### WHAT THE EXERCISE ASKS:
Copy each line exactly. Drop every picture.
- - - - - - -
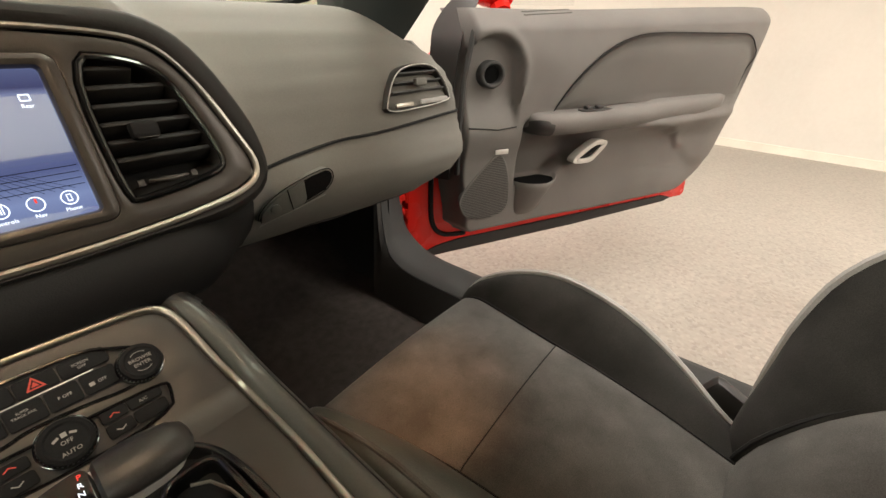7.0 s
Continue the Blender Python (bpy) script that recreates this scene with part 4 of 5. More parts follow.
# red shell: lower edge, hinge face, outer skin
outline = [(-0.045, 0.345), (0.02, 0.335), (1.170, 0.335), (1.185, 0.35), (1.175, 0.40), (1.168, 0.46), (1.190, 0.56), (1.212, 0.66), (1.268, 0.88), (1.295, 0.985), (0.12, 0.93), (0.03, 0.86), (-0.045, 0.80)]
shell = part("door_shell", plate(basis(DH + DW * 0.034, DU, DW), [((dp(u, z) - DH).dot(DU), dp(u, z).z) for u, z in outline], 0.10, 0.006), RED, door, "red painted door shell")
part("door_seal", sweep([dp(u, z, 0.036) for u, z in rounded([(0.055, 0.95), (0.030, 0.70), (0.028, 0.47), (0.045, 0.405), (0.085, 0.380), (0.16, 0.374)], 2, False)], 0.008, 8), RUBBER, door, "black rubber door seal")
part("lower_strip", plate(basis(DH + DW * 0.040, DU, DW), [((dp(u, z) - DH).dot(DU), dp(u, z).z) for u, z in ((0.02, 0.316), (0.60, 0.316), (1.06, 0.328), (1.10, 0.340), (1.04, 0.358), (0.14, 0.358), (0.06, 0.350), (0.02, 0.338))], 0.07, 0.006), SILL_PLASTIC, door, "dark grey rubber strip along the door bottom")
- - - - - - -
### THE COMPLETED TASK:
7.0 s
Continue the Blender Python (bpy) script that recreates this scene with part 4 of 5. More parts follow.
# red shell: lower edge, hinge face, outer skin
outline = [(-0.045, 0.345), (0.02, 0.335), (1.170, 0.335), (1.185, 0.35), (1.175, 0.40), (1.168, 0.46), (1.190, 0.56), (1.212, 0.66), (1.268, 0.88), (1.295, 0.985), (0.12, 0.93), (0.03, 0.86), (-0.045, 0.80)]
shell = part("door_shell", plate(basis(DH + DW * 0.034, DU, DW), [((dp(u, z) - DH).dot(DU), dp(u, z).z) for u, z in outline], 0.10, 0.006), RED, door, "red painted door shell")
part("door_seal", sweep([dp(u, z, 0.036) for u, z in rounded([(0.055, 0.95), (0.030, 0.70), (0.028, 0.47), (0.045, 0.405), (0.085, 0.380), (0.16, 0.374)], 2, False)], 0.008, 8), RUBBER, door, "black rubber door seal")
part("lower_strip", plate(basis(DH + DW * 0.040, DU, DW), [((dp(u, z) - DH).dot(DU), dp(u, z).z) for u, z in ((0.02, 0.316), (0.60, 0.316), (1.06, 0.328), (1.10, 0.340), (1.04, 0.358), (0.14, 0.358), (0.06, 0.350), (0.02, 0.338))], 0.07, 0.006), SILL_PLASTIC, door, "dark grey rubber strip along the door bottom")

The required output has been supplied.